Current guidelines: For the general population, screening colonoscopy is recommended every 10 years starting at age 50. Increased screening is advised for the parents, children and siblings of any patient diagnosed prior to age 60 with either colorectal cancer or an advanced adenoma (an adenoma with precancerous pathological features and/or a diameter of one centimeter or more). For these close family members, colonoscopy is recommended every five years starting at age 40 or starting 10 years earlier than the age at which their relative was diagnosed. (For instance, if your father was diagnosed with colorectal cancer at 55, you’d get your first colonoscopy at 45.) The screening guidelines for more distant relatives of patients diagnosed before age 60, as well as for all family members of patients diagnosed at or after 60, are the same as for the general public.

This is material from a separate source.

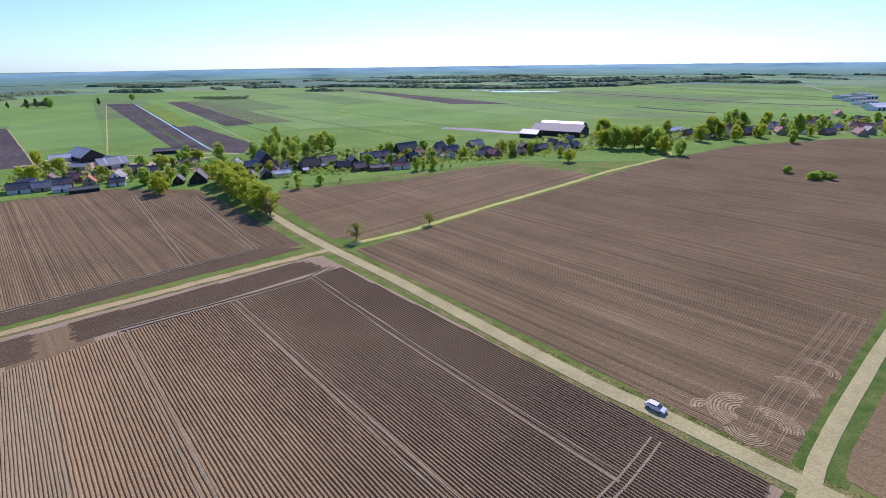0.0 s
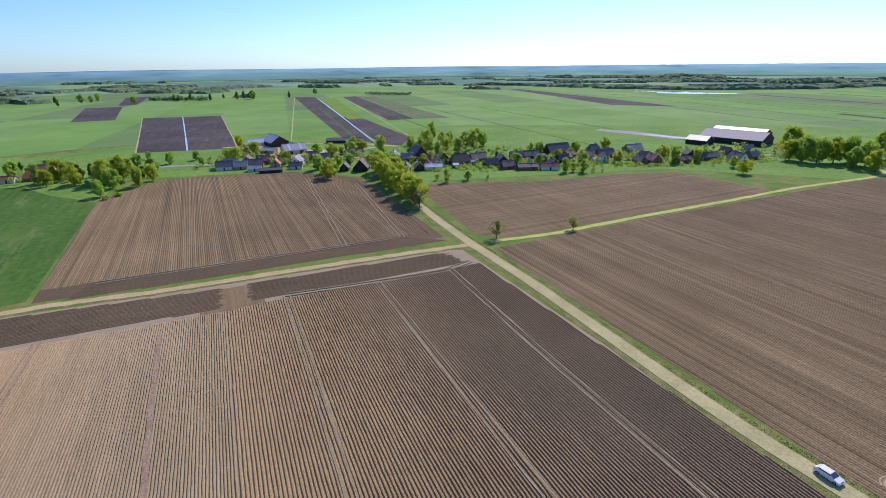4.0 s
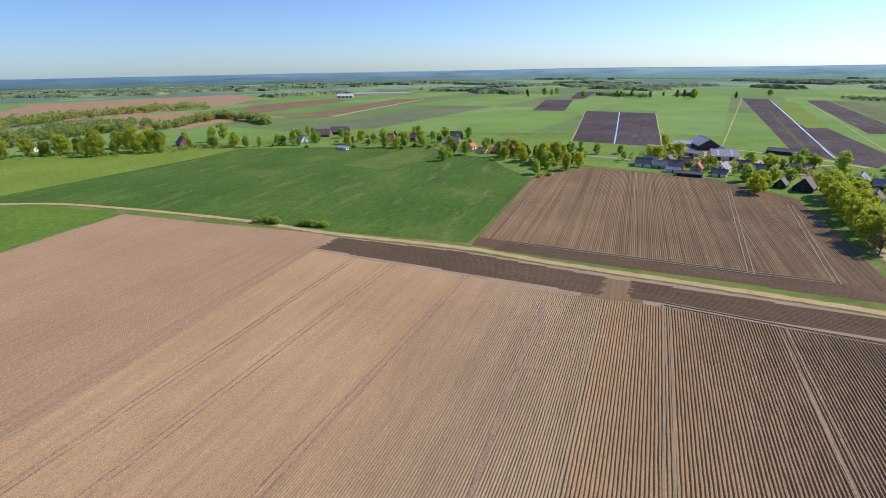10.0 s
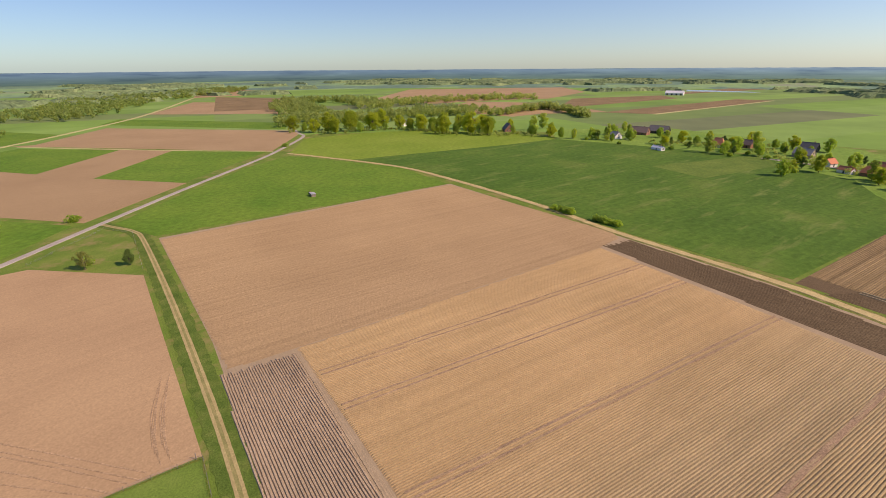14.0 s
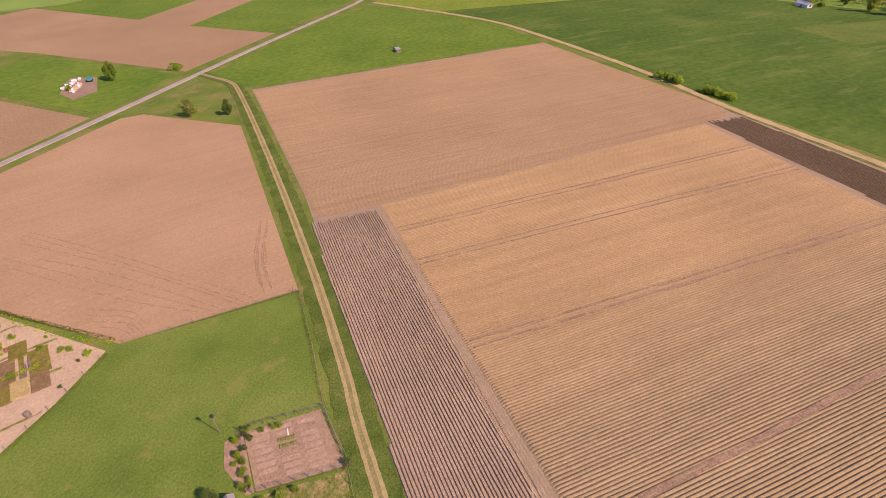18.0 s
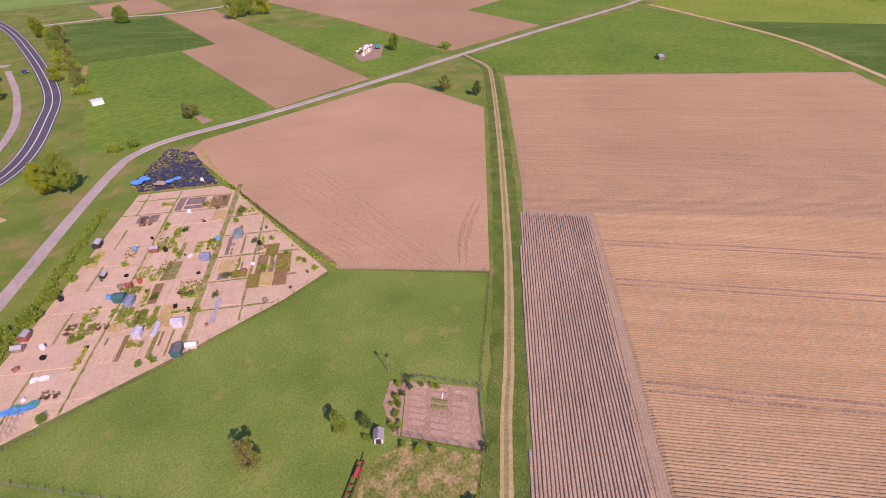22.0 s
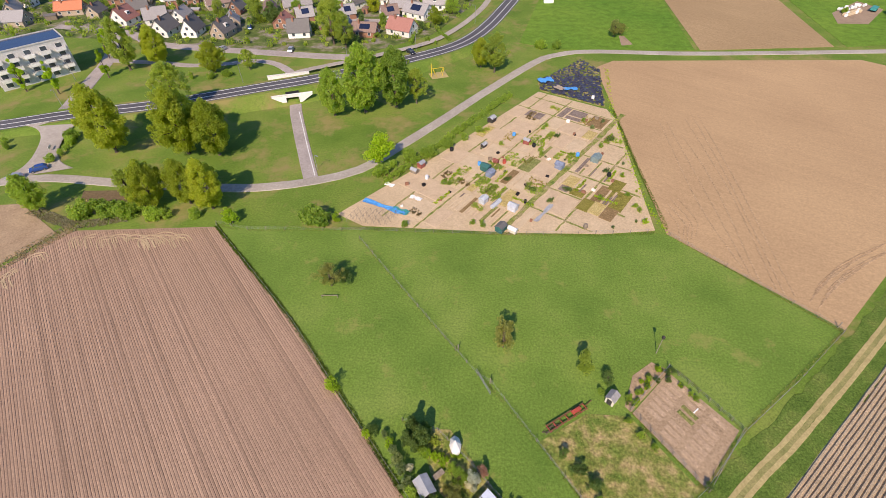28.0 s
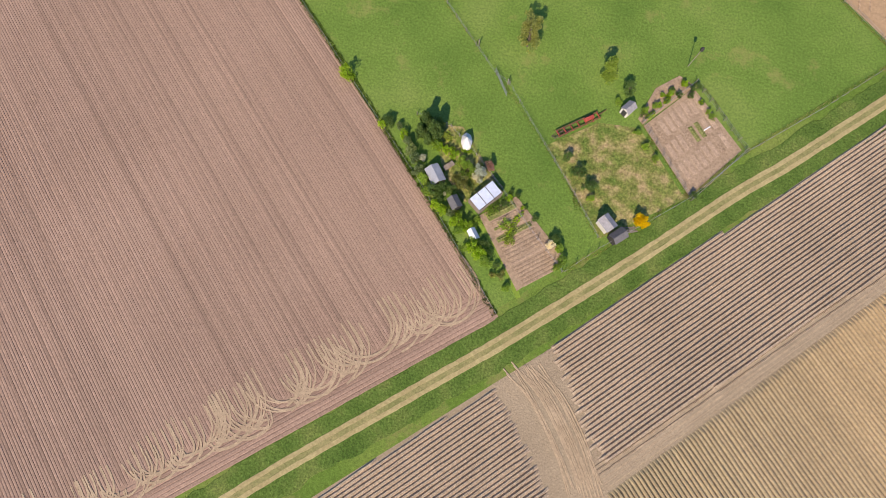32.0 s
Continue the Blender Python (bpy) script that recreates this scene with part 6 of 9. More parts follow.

Researchers from the University of Utah School of Medicine wanted to see how well these guidelines were working for relatives of patients who’d had any type of adenoma, not just the more dangerous advanced adenoma. And they had unique resources to draw upon—because Utah has an extensive genealogy database going back to the 1800s…plus a statewide cancer registry…plus comprehensive electronic medical records covering 85% of the state population. By linking these information sources, the researchers could determine the risk for colorectal cancer among immediate and distant relatives of people who’d had adenomas.
First, they searched for 50- to 80-year-old residents of the state who had a colonoscopy over a 14-year period and identified 43,189 people for whom colonoscopy revealed an adenoma. These patients were then matched to controls, meaning people of the same age and gender who also had colonoscopies but were not found to have adenomas.
Finally, the researchers used specially developed “kinship analysis” software to determine the magnitude of colorectal cancer risk—for first-degree relatives (parent, child, sibling)…second-degree relatives (half-sibling, aunt/uncle, niece/nephew, grandparent, grandchild)…and third-degree relatives (first cousin, great-grandparent, great-grandchild)—of patients who’d had adenomas. What they found…
• First-degree relatives of people with adenomas had a 35% greater risk for colorectal cancer compared with first-degree relatives of the controls.
• Second-degree relatives of people with adenomas had a 15% greater risk for colorectal cancer…and third-degree relatives had 6% greater risk. This was surprising, as the researchers didn’t expect the risk to be greater for distant relatives in multiple generations.
The biggest surprise—and biggest concern: Approximately 10% of first-degree relatives of patients with adenomas developed colorectal cancer at ages younger than those currently recommended to start colonoscopy screening based on family history. The researchers said that this raises the issue of whether more aggressive screening (such as starting at age 40) is indicated for close relatives of patients diagnosed with adenomas before age 60 and for those diagnosed with advanced adenomas at or above age 60.
Self-defense: If you have a relative whose colonoscopy revealed an adenoma, you are at increased risk for colorectal cancer. This type of cancer generally grows slowly, but it’s important to catch it at its earliest stages to maximize the odds for recovery. Show this article to your doctor and discuss getting screened—and urge your loved ones to do so as well—even if you or they think it’s “too soon” to worry about colorectal cancer.